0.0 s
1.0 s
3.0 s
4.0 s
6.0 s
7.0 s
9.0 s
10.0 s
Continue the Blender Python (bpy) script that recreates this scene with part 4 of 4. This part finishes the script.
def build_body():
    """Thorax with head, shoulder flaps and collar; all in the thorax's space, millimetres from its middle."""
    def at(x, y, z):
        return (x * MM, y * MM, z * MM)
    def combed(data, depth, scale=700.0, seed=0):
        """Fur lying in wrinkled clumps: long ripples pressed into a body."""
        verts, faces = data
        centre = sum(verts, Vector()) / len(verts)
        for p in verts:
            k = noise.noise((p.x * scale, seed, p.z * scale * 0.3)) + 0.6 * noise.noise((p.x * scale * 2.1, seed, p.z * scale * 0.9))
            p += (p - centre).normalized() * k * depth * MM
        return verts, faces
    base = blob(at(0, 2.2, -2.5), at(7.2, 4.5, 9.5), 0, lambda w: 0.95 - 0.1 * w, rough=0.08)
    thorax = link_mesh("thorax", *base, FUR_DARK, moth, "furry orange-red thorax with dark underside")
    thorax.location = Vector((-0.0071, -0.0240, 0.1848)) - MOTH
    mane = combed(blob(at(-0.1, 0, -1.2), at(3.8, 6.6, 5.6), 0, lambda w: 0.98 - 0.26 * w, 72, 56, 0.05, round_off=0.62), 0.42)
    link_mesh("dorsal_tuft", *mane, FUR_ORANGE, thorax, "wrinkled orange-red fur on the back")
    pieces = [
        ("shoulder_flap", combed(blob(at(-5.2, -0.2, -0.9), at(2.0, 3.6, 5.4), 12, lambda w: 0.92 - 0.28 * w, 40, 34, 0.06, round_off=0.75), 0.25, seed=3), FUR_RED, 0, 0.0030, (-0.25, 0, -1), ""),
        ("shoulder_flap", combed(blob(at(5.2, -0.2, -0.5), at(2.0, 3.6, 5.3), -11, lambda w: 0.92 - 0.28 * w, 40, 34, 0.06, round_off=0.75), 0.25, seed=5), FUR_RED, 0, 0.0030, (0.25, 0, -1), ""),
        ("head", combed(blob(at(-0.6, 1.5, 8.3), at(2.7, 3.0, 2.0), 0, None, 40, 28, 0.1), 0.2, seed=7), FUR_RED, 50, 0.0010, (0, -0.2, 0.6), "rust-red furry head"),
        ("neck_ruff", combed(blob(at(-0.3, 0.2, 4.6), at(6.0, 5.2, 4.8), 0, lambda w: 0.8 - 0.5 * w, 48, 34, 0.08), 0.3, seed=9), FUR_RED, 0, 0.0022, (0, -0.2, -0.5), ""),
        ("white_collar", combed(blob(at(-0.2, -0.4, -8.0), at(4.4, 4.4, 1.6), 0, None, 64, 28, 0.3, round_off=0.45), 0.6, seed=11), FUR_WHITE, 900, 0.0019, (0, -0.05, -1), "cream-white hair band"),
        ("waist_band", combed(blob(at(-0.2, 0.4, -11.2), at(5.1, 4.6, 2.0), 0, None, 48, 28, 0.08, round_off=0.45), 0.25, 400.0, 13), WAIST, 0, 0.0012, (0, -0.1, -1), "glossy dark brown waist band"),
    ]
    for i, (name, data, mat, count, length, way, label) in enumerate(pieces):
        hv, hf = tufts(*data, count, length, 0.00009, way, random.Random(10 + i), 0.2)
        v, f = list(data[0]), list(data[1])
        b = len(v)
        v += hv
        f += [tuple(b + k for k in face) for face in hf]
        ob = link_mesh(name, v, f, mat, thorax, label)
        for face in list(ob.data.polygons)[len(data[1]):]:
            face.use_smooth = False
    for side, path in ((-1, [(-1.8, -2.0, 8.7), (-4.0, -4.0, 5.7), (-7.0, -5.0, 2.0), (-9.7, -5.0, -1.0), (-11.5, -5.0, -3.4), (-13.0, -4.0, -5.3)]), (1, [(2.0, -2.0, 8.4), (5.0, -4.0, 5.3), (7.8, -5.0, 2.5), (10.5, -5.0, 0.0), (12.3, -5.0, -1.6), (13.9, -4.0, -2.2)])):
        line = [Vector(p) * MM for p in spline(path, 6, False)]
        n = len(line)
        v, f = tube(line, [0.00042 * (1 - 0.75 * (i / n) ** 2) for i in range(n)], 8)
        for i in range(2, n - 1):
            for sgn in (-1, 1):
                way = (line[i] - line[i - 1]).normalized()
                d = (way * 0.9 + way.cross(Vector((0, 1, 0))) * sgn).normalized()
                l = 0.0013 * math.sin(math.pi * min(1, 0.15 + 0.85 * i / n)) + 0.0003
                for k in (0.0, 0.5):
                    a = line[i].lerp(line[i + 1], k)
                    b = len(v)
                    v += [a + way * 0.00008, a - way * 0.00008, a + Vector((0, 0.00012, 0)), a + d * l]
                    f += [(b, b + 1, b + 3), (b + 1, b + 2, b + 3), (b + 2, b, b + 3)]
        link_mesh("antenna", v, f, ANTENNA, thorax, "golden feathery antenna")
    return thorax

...

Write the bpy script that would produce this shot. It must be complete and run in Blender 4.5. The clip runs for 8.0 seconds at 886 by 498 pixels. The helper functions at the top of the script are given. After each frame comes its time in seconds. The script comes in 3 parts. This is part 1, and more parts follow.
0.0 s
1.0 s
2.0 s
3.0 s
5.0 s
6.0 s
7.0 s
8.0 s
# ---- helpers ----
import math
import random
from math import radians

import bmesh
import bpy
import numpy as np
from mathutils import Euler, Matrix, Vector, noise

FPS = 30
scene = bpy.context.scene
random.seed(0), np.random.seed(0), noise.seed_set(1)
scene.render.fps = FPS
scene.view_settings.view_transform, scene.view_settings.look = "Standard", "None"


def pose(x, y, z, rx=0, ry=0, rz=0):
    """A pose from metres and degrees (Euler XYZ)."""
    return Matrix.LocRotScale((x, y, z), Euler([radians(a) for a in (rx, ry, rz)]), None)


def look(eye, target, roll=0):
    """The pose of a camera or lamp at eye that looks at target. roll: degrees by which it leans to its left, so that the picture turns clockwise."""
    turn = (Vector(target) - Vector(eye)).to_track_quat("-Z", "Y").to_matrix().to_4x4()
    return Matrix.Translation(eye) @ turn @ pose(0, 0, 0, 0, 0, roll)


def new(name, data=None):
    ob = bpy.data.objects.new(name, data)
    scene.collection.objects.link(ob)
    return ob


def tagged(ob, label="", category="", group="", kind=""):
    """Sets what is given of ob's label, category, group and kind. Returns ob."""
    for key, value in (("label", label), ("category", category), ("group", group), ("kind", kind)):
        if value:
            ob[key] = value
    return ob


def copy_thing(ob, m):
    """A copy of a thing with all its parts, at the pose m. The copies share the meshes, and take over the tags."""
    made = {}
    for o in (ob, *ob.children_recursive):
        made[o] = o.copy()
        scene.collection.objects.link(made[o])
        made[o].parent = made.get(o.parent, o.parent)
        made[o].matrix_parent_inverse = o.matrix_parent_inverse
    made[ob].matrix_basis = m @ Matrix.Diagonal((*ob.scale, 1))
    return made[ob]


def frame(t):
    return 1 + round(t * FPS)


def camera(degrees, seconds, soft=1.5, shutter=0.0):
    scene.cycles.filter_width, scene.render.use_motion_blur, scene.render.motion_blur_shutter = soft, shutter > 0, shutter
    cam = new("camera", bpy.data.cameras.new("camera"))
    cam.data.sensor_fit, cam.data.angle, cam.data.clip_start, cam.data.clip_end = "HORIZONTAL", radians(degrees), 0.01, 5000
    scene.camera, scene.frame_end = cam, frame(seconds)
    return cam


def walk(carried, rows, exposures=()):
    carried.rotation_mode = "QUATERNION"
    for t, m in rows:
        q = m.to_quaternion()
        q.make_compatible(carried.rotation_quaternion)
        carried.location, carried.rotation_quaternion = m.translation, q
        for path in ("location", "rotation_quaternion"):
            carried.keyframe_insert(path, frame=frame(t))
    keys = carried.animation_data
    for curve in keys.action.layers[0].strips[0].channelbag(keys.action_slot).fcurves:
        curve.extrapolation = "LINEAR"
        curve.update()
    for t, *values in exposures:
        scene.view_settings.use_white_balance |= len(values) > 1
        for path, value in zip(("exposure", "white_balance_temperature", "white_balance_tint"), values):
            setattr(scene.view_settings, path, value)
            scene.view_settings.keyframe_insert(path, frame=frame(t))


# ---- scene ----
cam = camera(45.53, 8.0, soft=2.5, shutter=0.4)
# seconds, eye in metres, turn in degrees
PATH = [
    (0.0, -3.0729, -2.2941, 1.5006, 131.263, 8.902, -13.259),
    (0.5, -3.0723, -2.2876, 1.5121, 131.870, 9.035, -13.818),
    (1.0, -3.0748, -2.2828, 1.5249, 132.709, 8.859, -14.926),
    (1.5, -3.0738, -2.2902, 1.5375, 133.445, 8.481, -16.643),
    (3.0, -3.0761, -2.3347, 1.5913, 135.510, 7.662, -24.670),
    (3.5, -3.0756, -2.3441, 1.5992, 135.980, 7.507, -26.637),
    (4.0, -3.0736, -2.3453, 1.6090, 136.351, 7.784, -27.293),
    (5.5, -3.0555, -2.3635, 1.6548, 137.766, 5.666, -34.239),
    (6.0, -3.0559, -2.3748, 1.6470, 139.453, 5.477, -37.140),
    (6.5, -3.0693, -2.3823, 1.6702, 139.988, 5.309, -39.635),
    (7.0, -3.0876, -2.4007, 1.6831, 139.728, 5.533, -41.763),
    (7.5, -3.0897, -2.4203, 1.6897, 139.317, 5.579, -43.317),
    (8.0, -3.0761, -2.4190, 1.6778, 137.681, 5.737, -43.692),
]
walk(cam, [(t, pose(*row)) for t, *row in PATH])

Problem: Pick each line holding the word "that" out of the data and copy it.

Solution to this task:
Continue the Blender Python (bpy) script that recreates this scene with part 4 of 4. This part finishes the script.
Write the bpy script that would produce this shot. It must be complete and run in Blender 4.5. The clip runs for 8.0 seconds at 886 by 498 pixels. The helper functions at the top of the script are given. After each frame comes its time in seconds. The script comes in 3 parts. This is part 1, and more parts follow.
    """The pose of a camera or lamp at eye that looks at target. roll: degrees by which it leans to its left, so that the picture turns clockwise."""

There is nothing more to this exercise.